# [EXERCISE BRIEF]
Copy each line of the data below exactly, leaving out pictures.

# [STORED DATA]
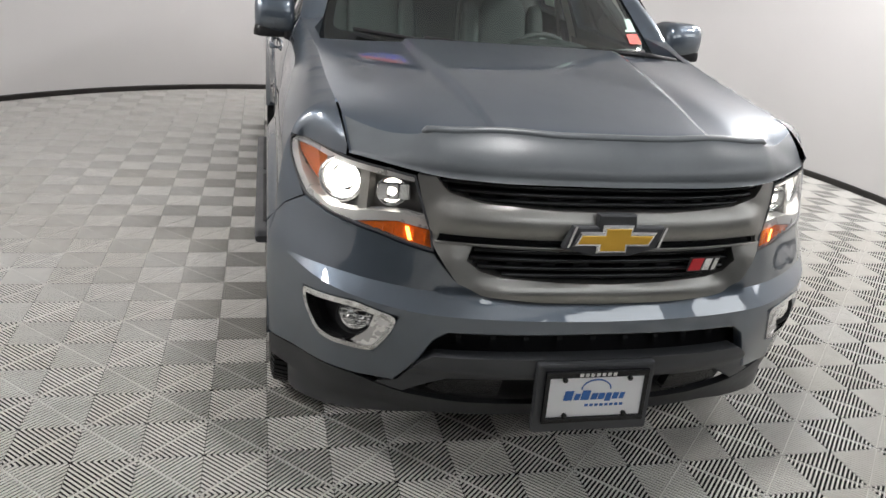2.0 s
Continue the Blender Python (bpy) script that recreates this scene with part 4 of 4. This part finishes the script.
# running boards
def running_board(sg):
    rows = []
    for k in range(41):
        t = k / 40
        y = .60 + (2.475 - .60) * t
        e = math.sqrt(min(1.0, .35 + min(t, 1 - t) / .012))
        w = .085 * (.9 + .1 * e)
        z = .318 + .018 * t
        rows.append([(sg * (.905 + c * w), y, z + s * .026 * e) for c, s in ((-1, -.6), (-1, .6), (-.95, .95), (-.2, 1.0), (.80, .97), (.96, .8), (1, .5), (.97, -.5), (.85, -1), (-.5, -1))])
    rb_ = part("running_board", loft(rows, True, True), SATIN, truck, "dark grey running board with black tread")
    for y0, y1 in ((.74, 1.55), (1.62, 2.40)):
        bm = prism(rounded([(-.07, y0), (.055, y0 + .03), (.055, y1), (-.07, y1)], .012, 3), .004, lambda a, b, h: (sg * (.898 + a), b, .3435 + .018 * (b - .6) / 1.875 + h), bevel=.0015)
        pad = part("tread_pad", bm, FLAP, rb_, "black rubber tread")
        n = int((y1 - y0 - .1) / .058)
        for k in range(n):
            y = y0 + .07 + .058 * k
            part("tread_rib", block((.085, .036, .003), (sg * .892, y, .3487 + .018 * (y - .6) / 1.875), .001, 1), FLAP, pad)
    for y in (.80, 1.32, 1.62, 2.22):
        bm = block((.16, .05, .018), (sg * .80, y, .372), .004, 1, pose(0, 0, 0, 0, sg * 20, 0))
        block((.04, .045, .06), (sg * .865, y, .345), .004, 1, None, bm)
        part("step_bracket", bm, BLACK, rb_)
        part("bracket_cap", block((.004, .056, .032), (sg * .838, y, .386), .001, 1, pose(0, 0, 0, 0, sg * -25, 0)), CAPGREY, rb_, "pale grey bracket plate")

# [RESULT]
2.0 s
Continue the Blender Python (bpy) script that recreates this scene with part 4 of 4. This part finishes the script.
# running boards
def running_board(sg):
    rows = []
    for k in range(41):
        t = k / 40
        y = .60 + (2.475 - .60) * t
        e = math.sqrt(min(1.0, .35 + min(t, 1 - t) / .012))
        w = .085 * (.9 + .1 * e)
        z = .318 + .018 * t
        rows.append([(sg * (.905 + c * w), y, z + s * .026 * e) for c, s in ((-1, -.6), (-1, .6), (-.95, .95), (-.2, 1.0), (.80, .97), (.96, .8), (1, .5), (.97, -.5), (.85, -1), (-.5, -1))])
    rb_ = part("running_board", loft(rows, True, True), SATIN, truck, "dark grey running board with black tread")
    for y0, y1 in ((.74, 1.55), (1.62, 2.40)):
        bm = prism(rounded([(-.07, y0), (.055, y0 + .03), (.055, y1), (-.07, y1)], .012, 3), .004, lambda a, b, h: (sg * (.898 + a), b, .3435 + .018 * (b - .6) / 1.875 + h), bevel=.0015)
        pad = part("tread_pad", bm, FLAP, rb_, "black rubber tread")
        n = int((y1 - y0 - .1) / .058)
        for k in range(n):
            y = y0 + .07 + .058 * k
            part("tread_rib", block((.085, .036, .003), (sg * .892, y, .3487 + .018 * (y - .6) / 1.875), .001, 1), FLAP, pad)
    for y in (.80, 1.32, 1.62, 2.22):
        bm = block((.16, .05, .018), (sg * .80, y, .372), .004, 1, pose(0, 0, 0, 0, sg * 20, 0))
        block((.04, .045, .06), (sg * .865, y, .345), .004, 1, None, bm)
        part("step_bracket", bm, BLACK, rb_)
        part("bracket_cap", block((.004, .056, .032), (sg * .838, y, .386), .001, 1, pose(0, 0, 0, 0, sg * -25, 0)), CAPGREY, rb_, "pale grey bracket plate")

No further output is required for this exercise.